The comments (especially Geek's) confabulate drinking with alcoholism. Temperance reigns in America in the idea that all drinkers are secretly alcoholics.
More subtlely the idea that drug and alcohol addictions are just as commonplace in the middle class as among the poor is in fact arrogant itself. It says, "laborers and poor people feel EXACTLY the same about their worlds as the college grads I know."
Factually, the lower a person's educational and income levels in the U.S., the less likely they are to drink but, if they do drink, the more likely they are to binge drink.

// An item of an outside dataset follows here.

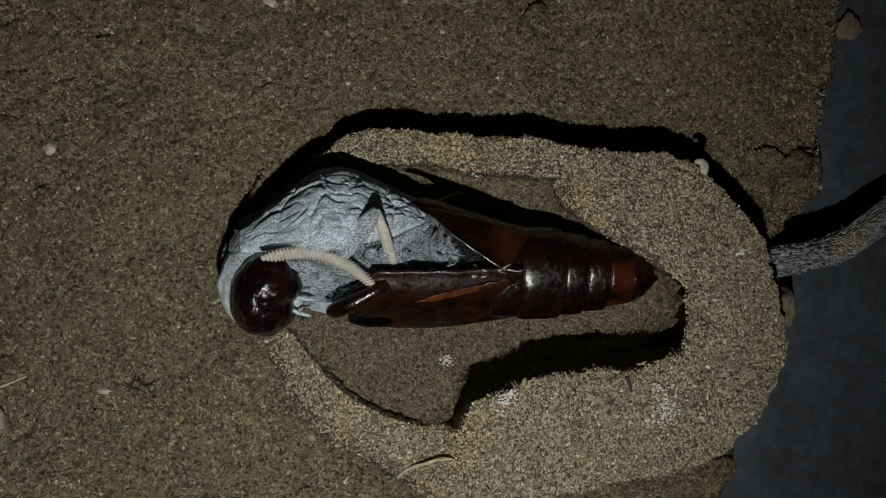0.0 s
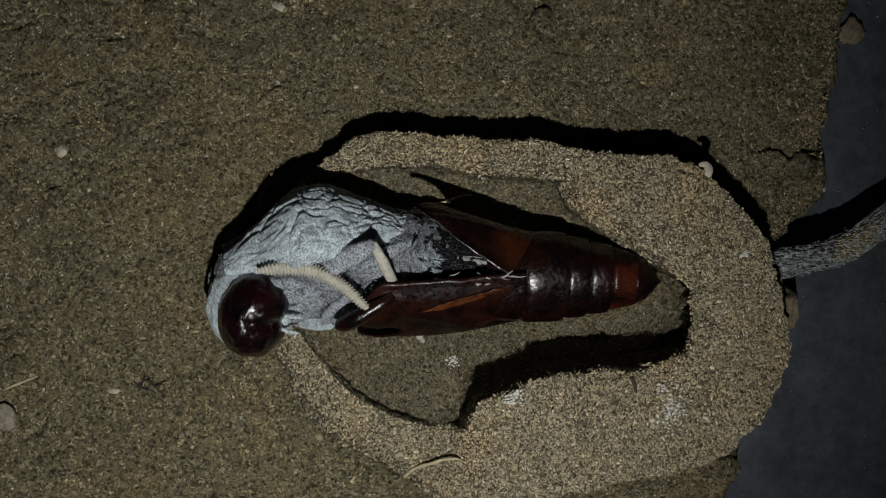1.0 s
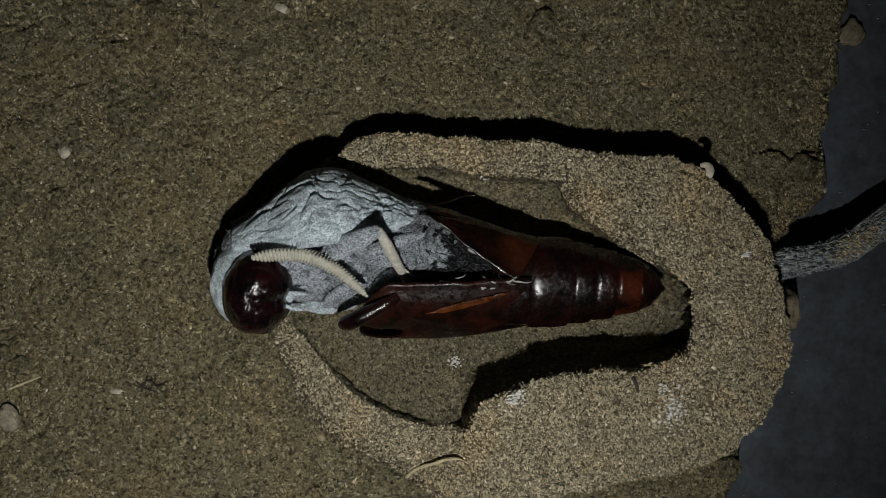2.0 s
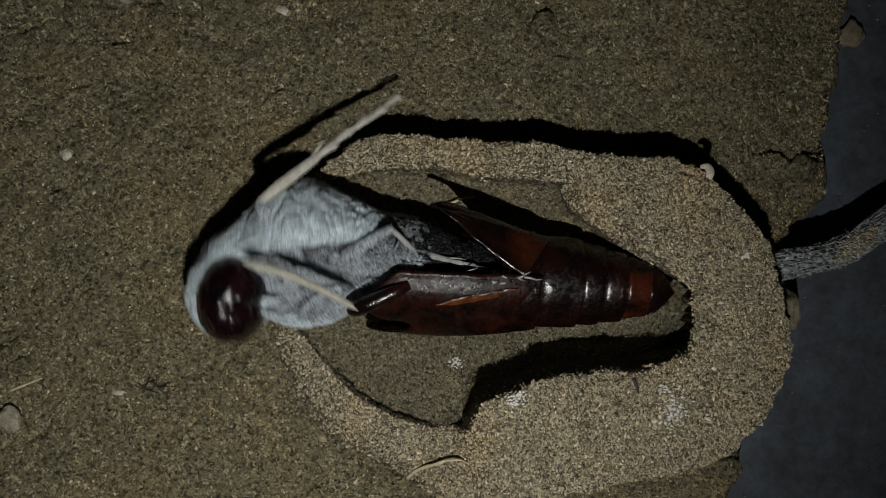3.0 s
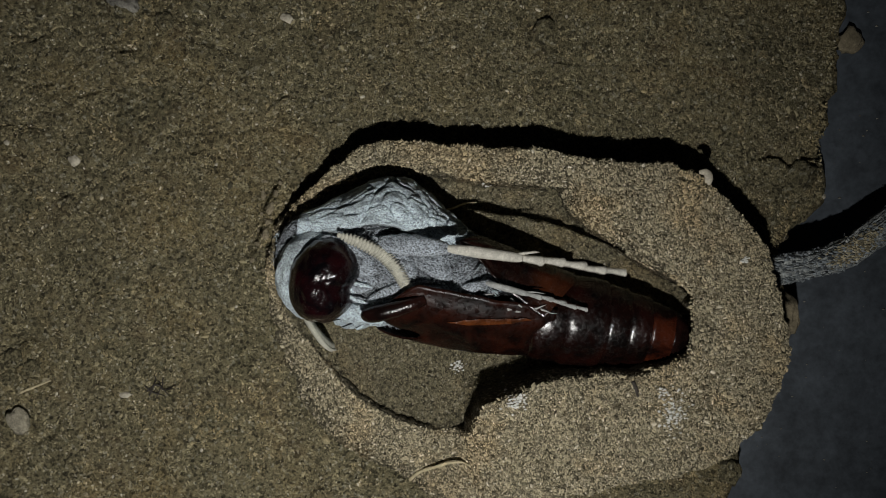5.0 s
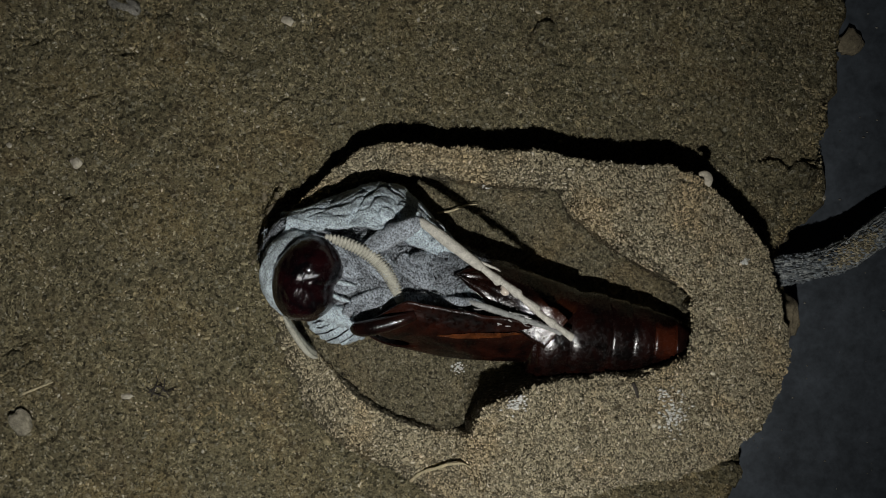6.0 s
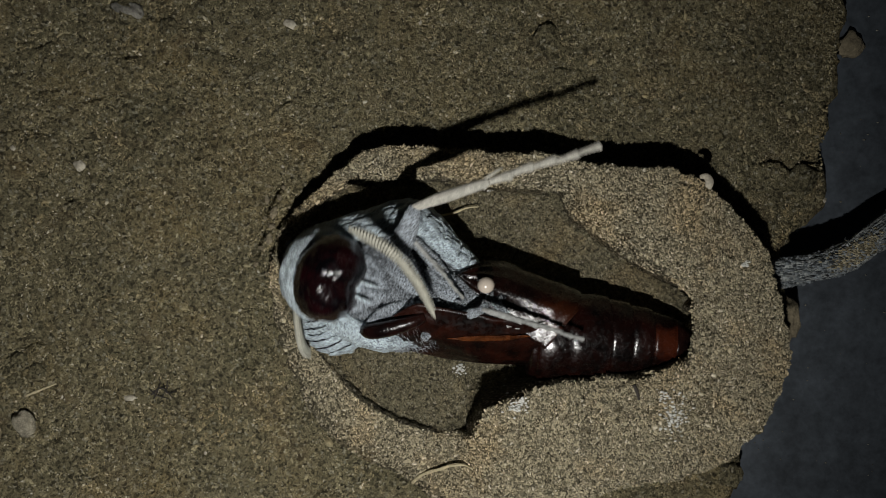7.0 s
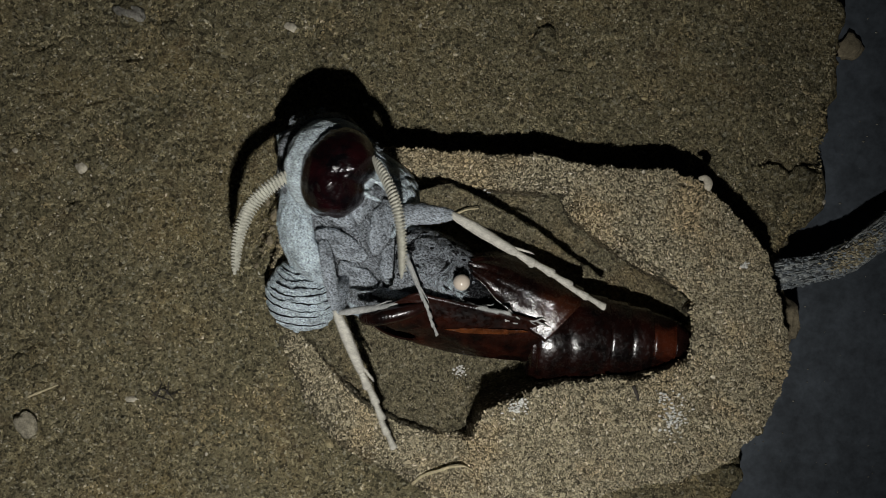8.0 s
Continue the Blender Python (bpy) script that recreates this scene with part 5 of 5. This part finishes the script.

This in part has to do with a generic sense of having greater control over their lives that better educated people with more money have.
I'm willing to accept the notion that lower income people are more "afraid" of drinking, for the reasons you describe. I'm not so willing to accept the notion that upper income people "binge drink" less, because their ability to hide that behavior is also greater than lower income people. I think that perhaps whether you drink moderately or not is NOT connected to your likelihood to engage in bingeing behavior except insofar as binge behavior is correlated with feelings of powerlessness.